= Given task =
Return, word for word, the lines from the line holding "Continue the Blender" through the line holding "M_PANE = M_PANE.done((0.05, 0.06, 0.07))". Include both end lines and no others.

= Data shown =
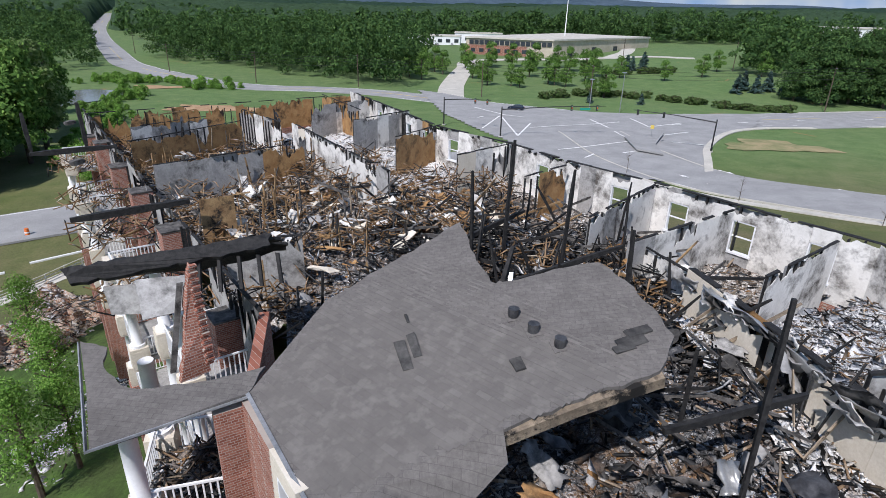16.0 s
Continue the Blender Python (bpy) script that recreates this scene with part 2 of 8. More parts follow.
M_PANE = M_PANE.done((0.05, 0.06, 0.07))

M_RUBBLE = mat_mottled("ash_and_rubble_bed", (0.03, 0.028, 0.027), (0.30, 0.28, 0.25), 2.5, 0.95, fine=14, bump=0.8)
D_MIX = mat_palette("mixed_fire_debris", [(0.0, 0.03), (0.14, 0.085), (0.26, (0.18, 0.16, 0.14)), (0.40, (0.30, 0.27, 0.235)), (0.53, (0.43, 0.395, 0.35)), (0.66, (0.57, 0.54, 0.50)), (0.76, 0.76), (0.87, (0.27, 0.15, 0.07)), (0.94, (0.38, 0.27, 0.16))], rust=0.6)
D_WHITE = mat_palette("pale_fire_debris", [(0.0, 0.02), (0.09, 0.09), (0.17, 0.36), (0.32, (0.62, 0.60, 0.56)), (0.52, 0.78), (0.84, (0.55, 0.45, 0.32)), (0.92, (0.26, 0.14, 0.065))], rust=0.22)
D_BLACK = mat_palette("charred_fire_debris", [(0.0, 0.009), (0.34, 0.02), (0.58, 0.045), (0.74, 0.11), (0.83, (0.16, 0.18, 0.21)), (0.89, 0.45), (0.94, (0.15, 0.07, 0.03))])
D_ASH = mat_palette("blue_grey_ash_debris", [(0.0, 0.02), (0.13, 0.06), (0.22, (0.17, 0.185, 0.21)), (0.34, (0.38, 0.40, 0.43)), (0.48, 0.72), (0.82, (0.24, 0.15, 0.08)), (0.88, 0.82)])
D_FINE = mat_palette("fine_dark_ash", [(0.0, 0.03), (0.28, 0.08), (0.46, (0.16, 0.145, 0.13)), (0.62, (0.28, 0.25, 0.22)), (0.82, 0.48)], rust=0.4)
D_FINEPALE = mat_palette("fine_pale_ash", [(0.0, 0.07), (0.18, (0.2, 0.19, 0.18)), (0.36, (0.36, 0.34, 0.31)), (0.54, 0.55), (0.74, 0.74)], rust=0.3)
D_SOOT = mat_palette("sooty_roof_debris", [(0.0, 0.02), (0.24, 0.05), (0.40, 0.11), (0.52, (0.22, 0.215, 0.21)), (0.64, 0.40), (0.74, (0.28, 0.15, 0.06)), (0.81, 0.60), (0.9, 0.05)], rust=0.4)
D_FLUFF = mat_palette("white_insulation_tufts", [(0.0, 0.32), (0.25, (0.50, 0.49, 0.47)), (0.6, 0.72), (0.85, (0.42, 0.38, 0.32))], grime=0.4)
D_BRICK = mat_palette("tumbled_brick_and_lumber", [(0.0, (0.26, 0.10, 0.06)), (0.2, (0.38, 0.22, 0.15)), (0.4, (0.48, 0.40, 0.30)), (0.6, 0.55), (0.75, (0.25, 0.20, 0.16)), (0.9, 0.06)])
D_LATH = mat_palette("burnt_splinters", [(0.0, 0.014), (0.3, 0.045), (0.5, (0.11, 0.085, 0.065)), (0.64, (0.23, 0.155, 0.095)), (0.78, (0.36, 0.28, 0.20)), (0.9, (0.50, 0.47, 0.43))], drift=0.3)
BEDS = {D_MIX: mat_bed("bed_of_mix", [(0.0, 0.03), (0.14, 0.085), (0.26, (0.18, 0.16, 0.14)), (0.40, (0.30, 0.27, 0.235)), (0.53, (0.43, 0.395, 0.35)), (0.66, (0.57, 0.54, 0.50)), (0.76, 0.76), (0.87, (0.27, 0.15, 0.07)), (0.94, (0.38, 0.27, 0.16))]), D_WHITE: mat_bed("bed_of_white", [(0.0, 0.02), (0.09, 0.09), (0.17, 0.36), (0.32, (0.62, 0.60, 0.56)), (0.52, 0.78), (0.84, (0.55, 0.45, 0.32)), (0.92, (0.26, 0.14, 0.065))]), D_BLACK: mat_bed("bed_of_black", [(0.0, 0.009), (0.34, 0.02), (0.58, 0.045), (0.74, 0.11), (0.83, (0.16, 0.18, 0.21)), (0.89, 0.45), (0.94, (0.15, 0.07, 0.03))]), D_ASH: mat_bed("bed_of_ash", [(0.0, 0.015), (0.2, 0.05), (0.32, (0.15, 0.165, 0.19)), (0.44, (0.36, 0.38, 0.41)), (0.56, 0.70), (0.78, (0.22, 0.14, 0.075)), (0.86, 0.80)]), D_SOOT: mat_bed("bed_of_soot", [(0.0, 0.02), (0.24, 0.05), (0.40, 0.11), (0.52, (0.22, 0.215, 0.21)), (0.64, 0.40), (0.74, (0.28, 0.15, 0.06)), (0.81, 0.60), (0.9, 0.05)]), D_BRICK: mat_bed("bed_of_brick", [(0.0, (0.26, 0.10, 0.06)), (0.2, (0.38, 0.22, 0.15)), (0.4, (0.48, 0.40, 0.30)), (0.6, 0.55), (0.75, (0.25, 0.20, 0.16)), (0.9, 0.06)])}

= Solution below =
Continue the Blender Python (bpy) script that recreates this scene with part 2 of 8. More parts follow.
M_PANE = M_PANE.done((0.05, 0.06, 0.07))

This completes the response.